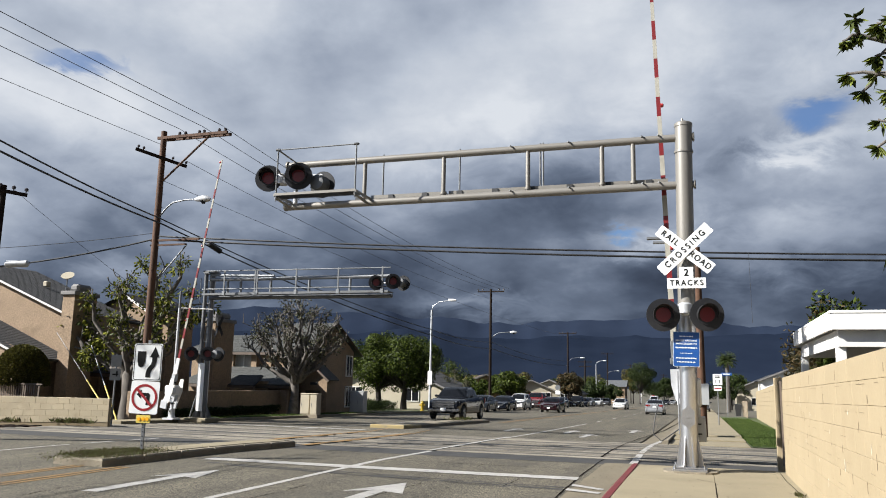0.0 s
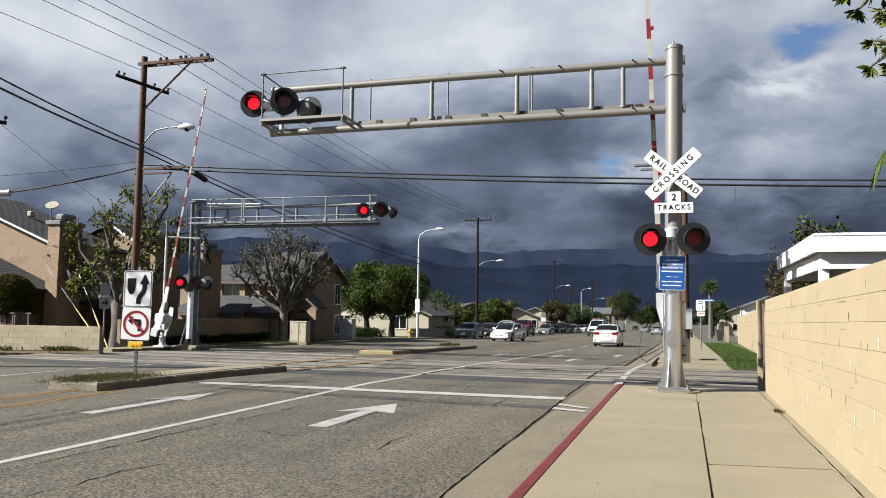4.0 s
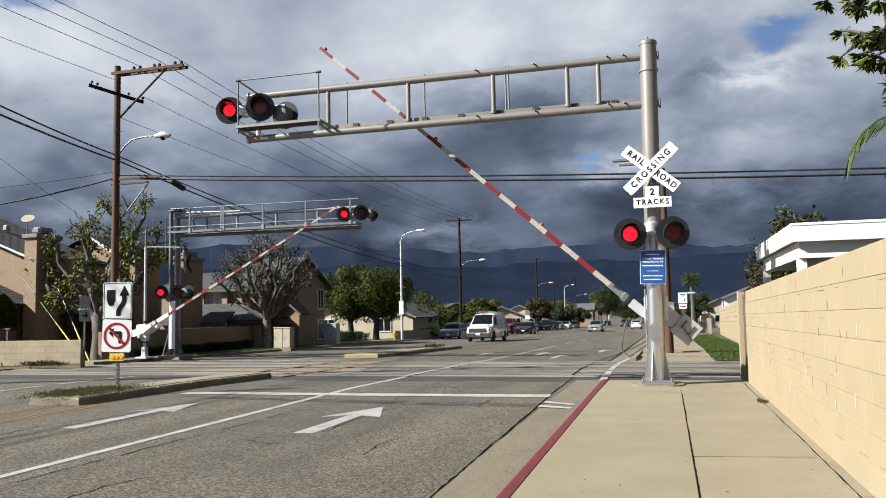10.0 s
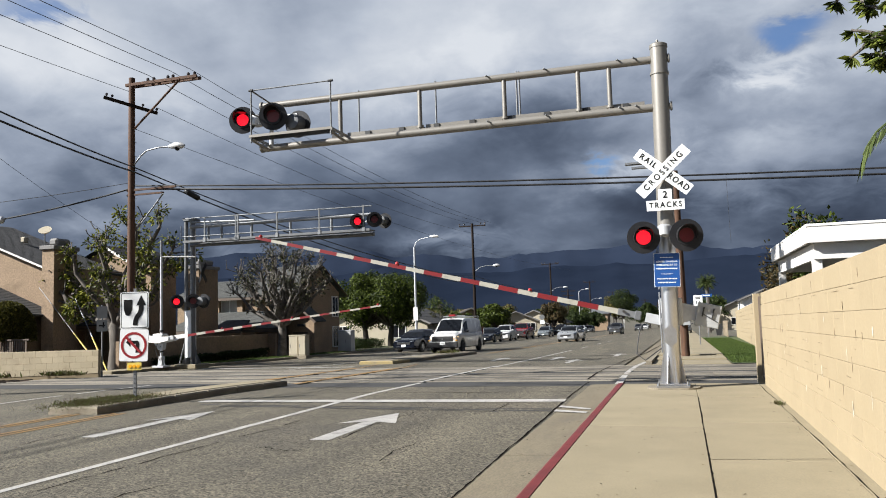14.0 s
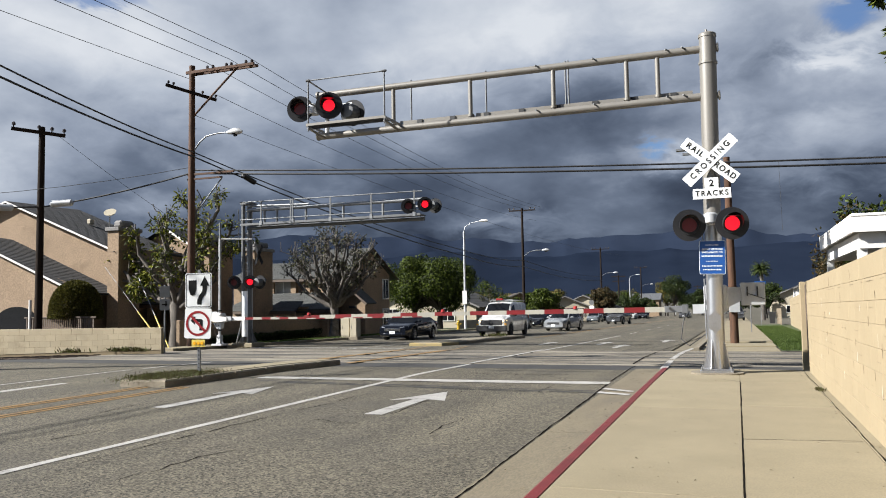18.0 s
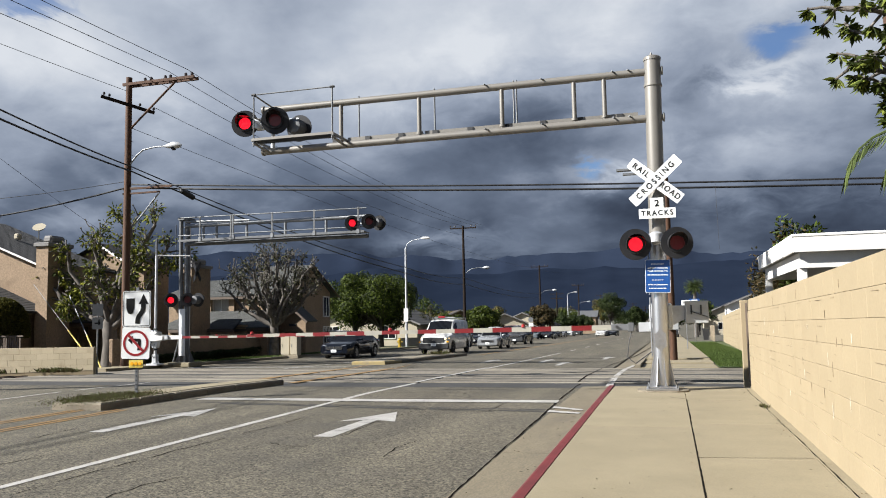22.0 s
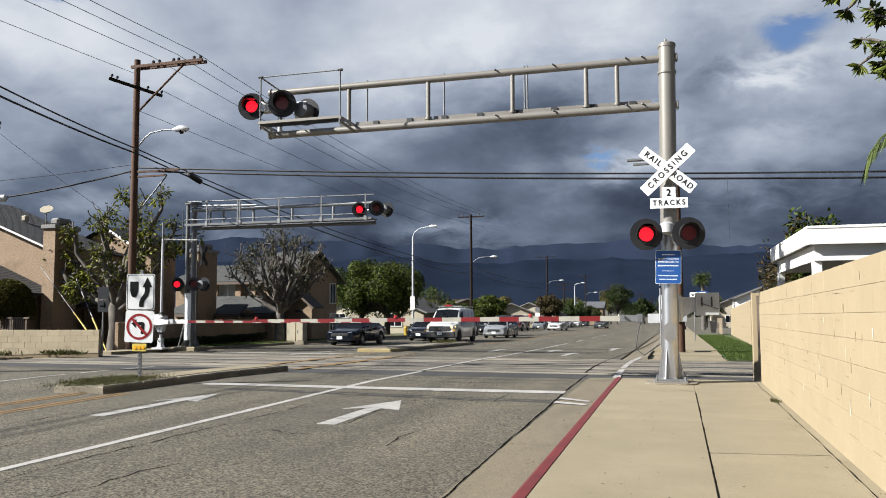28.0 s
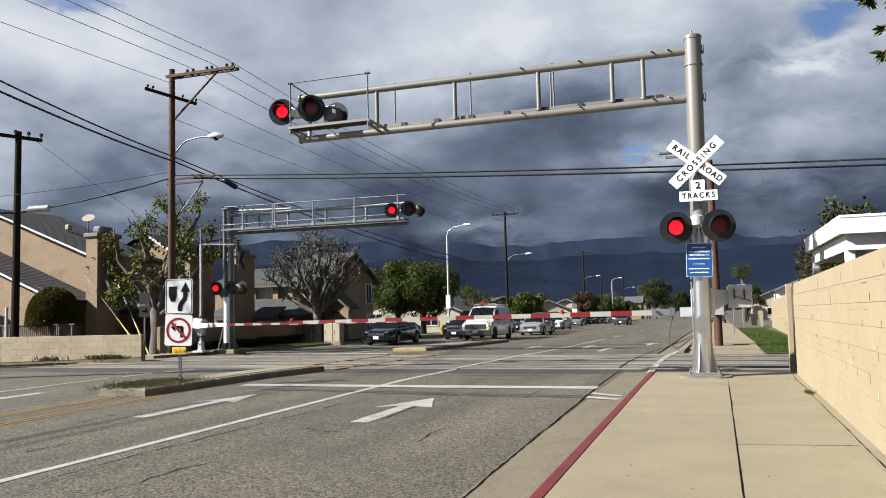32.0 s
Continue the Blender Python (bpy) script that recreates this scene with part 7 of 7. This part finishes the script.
    if s.get("name", "car") == "car":
        # rounded bumper covers with reflectors
        for y, z0, z1 in ((-L / 2 - 0.035, low + 0.09, low + 0.42), (L / 2 - 0.075, low + 0.06, low + 0.24)):
            cv = bmesh.new()
            rows = []
            for i in range(13):
                f = -1 + 2 * i / 12
                back = 0.26 * abs(f) ** 5
                yy = y + back if y < 0 else y + 0.11 - back
                x = f * hw(L / 2 - 0.12 - back) * 1.004
                ring_ = [(yy + (0.03 if y < 0 else -0.03), z0), (yy, z0 + 0.05), (yy, z1 - 0.05), (yy + (0.05 if y < 0 else -0.05), z1)]
                rows.append([cv.verts.new((x, q, z)) for q, z in ring_] + [cv.verts.new((x, yy + (0.2 if y < 0 else -0.2), z)) for z in (z1, z0)])
            for p, q in zip(rows, rows[1:]):
                for k in range(6):
                    cv.faces.new((p[k], p[(k + 1) % 6], q[(k + 1) % 6], q[k]))
            cv.faces.new(rows[0])
            cv.faces.new(rows[-1][::-1])
            bmesh.ops.recalc_face_normals(cv, faces=cv.faces)
            bp = part("bumper_cover", cv, paint, t, smooth=50)
            if y < 0:
                for sx in (-1, 1):
                    part("reflector", tubed([(sx * W * 0.40, y - 0.006, low + 0.24), (sx * W * 0.40, y + 0.06, low + 0.24)], 0.034, 14), M["plastic"], bp)
        part("trunk_grip", boxed(-0.35, 0.35, -L / 2 - 0.02, -L / 2 + 0.05, s.get("plate_r", 0.75) + 0.09, s.get("plate_r", 0.75) + 0.115, 0.006), paint, t)
        em = part("emblem", tubed([(0, -L / 2 + 0.012, s.get("plate_r", 0.75) + 0.165), (0, -L / 2 + 0.06, s.get("plate_r", 0.75) + 0.165)], 0.042, 14), M["silver_paint"], t, "plain round badge")
    ws = [wheel(t, sx * (W / 2 - 0.115), a, r, 0.215, s.get("dark_rim", False)) for a in (fa, ra) for sx in (-1, 1)]
    under = part("underbody", boxed(-W * 0.40, W * 0.40, -L / 2 + 0.25, L / 2 - 0.25, low + 0.02, low + 0.32), M["plastic"], t)
    return t, ws, r


SEDAN = dict(L=4.75, W=1.80, r=0.325, axles=(1.38, -1.37), low=0.19,
             deck=[(-2.375, 0.80), (-2.30, 1.00), (-1.6, 1.03), (-0.6, 0.97), (0.9, 0.93), (1.5, 0.90), (2.1, 0.80), (2.30, 0.74), (2.375, 0.66)],
             roof=[(-1.85, 1.03), (-1.0, 1.36), (-0.45, 1.445), (0.2, 1.44), (0.75, 1.28), (1.25, 0.93)],
             front_glass=(0.36, 1.2), rear_glass=(-1.78, -0.92), windows=((-1.30, -0.92), (-0.86, 0.02), (0.12, 0.92)),
             seams=(-0.90, 0.07, 1.02), handles=(-0.72, 0.22), mirror=0.86, lamp=(0.66, 0.075), tail=(0.86, 0.085), grille=(0.48, 0.66, 0.95), bars=3, plate_f=0.42)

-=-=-

Keep the pictures out of the copy and write out the data exactly as it stands.

0.0 s
4.0 s
10.0 s
14.0 s
18.0 s
22.0 s
28.0 s
32.0 s
Continue the Blender Python (bpy) script that recreates this scene with part 7 of 7. This part finishes the script.
    if s.get("name", "car") == "car":
        # rounded bumper covers with reflectors
        for y, z0, z1 in ((-L / 2 - 0.035, low + 0.09, low + 0.42), (L / 2 - 0.075, low + 0.06, low + 0.24)):
            cv = bmesh.new()
            rows = []
            for i in range(13):
                f = -1 + 2 * i / 12
                back = 0.26 * abs(f) ** 5
                yy = y + back if y < 0 else y + 0.11 - back
                x = f * hw(L / 2 - 0.12 - back) * 1.004
                ring_ = [(yy + (0.03 if y < 0 else -0.03), z0), (yy, z0 + 0.05), (yy, z1 - 0.05), (yy + (0.05 if y < 0 else -0.05), z1)]
                rows.append([cv.verts.new((x, q, z)) for q, z in ring_] + [cv.verts.new((x, yy + (0.2 if y < 0 else -0.2), z)) for z in (z1, z0)])
            for p, q in zip(rows, rows[1:]):
                for k in range(6):
                    cv.faces.new((p[k], p[(k + 1) % 6], q[(k + 1) % 6], q[k]))
            cv.faces.new(rows[0])
            cv.faces.new(rows[-1][::-1])
            bmesh.ops.recalc_face_normals(cv, faces=cv.faces)
            bp = part("bumper_cover", cv, paint, t, smooth=50)
            if y < 0:
                for sx in (-1, 1):
                    part("reflector", tubed([(sx * W * 0.40, y - 0.006, low + 0.24), (sx * W * 0.40, y + 0.06, low + 0.24)], 0.034, 14), M["plastic"], bp)
        part("trunk_grip", boxed(-0.35, 0.35, -L / 2 - 0.02, -L / 2 + 0.05, s.get("plate_r", 0.75) + 0.09, s.get("plate_r", 0.75) + 0.115, 0.006), paint, t)
        em = part("emblem", tubed([(0, -L / 2 + 0.012, s.get("plate_r", 0.75) + 0.165), (0, -L / 2 + 0.06, s.get("plate_r", 0.75) + 0.165)], 0.042, 14), M["silver_paint"], t, "plain round badge")
    ws = [wheel(t, sx * (W / 2 - 0.115), a, r, 0.215, s.get("dark_rim", False)) for a in (fa, ra) for sx in (-1, 1)]
    under = part("underbody", boxed(-W * 0.40, W * 0.40, -L / 2 + 0.25, L / 2 - 0.25, low + 0.02, low + 0.32), M["plastic"], t)
    return t, ws, r


SEDAN = dict(L=4.75, W=1.80, r=0.325, axles=(1.38, -1.37), low=0.19,
             deck=[(-2.375, 0.80), (-2.30, 1.00), (-1.6, 1.03), (-0.6, 0.97), (0.9, 0.93), (1.5, 0.90), (2.1, 0.80), (2.30, 0.74), (2.375, 0.66)],
             roof=[(-1.85, 1.03), (-1.0, 1.36), (-0.45, 1.445), (0.2, 1.44), (0.75, 1.28), (1.25, 0.93)],
             front_glass=(0.36, 1.2), rear_glass=(-1.78, -0.92), windows=((-1.30, -0.92), (-0.86, 0.02), (0.12, 0.92)),
             seams=(-0.90, 0.07, 1.02), handles=(-0.72, 0.22), mirror=0.86, lamp=(0.66, 0.075), tail=(0.86, 0.085), grille=(0.48, 0.66, 0.95), bars=3, plate_f=0.42)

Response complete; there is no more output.